During the 1950's the ANC, the Natal Indian Congress and the Congress of Democrats adopted passive resistance as a political strategy. They, however, soon learned that it is impossible to keep the masses passive when they are attacked by tear gas, police dogs and baton charges. For this reason, a decision had to be made to abandon the Mahatma Gandhi passive resistance ideal. The PAC rejected this decision and South Africa was witness to the folly of this decision when the ANC's worst fears were confirmed in the Sharpville massacre.  It is tragic for South Africa that the Government decided to crush the ANC at this point when the Movement was beginning to learn something about real politics. Had the Government not taken such drastic action and had it not destroyed their leadership which was beginning to learn these lessons, the political history of the 1970's and 80's would have been entirely different.

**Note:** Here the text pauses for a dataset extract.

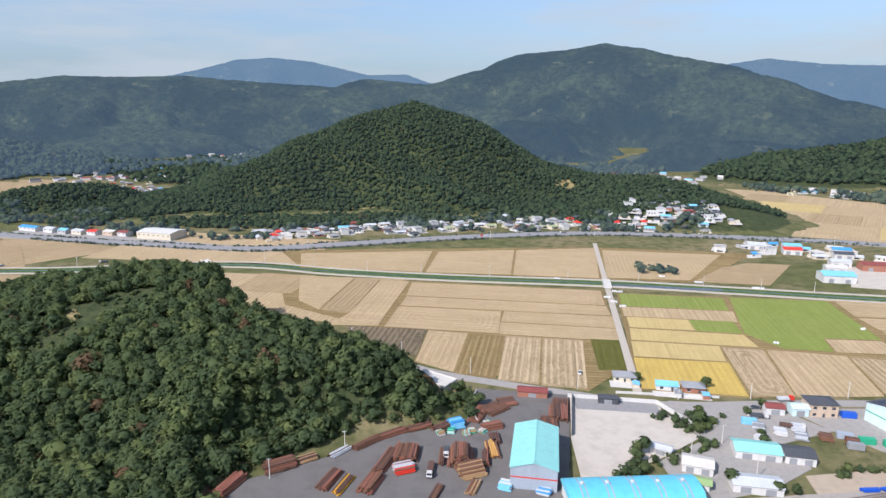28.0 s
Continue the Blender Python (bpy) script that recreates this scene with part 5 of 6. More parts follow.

By the mid 70's heightened political awareness therefore expressed itself in two different idioms. The Black Consciousness Movement, which rejected politics dependent upon membership based organisations, sought to provide a leadership which could mobilise mass protests and bring about the kind of confrontations which the Government would, in the end, find unmanageable. The Black People's Convention as a leading black consciousness organisation in the 1970's, spear-headed the development of protest politics. It was decidedly not a product of the ANC's leadership in exile. In the early years of the BPC the dominant attitude towards the ANC was that it was for an older generation which had failed and, if anything, there was a greater national affinity between BPC and the PAC. This was later to change as it became more and more apparent that the PAC was a spent force.

Black Consciousness thinking at the time was that the struggle for liberation in this country should be directed from within the country, and its leadership under Steve Biko attempted to develop a relatively independent internal political organisation. In liaising with the exiled leadership of the ANC and the PAC, they offered a political partnership provided that they, as BPC, could retain their identity and be given seats on the national executives of the ANC and PAC as representatives of an independent political movement. They thought in terms of coalitions rather than in terms of being part of a continuing ANC or PAC structure.

By 1975 the BPC had emerged to lead protest politics aimed at the mobilisation of mass anger and its employment to create the kind of disruptions to South African life which would prove to be unmanageable for the South African Government.

Inkatha, on the other hand, had emerged to lead black South Africans in politics based on a central structured organisation, the prime purpose of which was to provide secure bases for democratic opposition. The Inkatha option was the option for constituency politics and the employment of a multi-strategy approach in which people would be given political roles in whatever they were doing, wherever they were.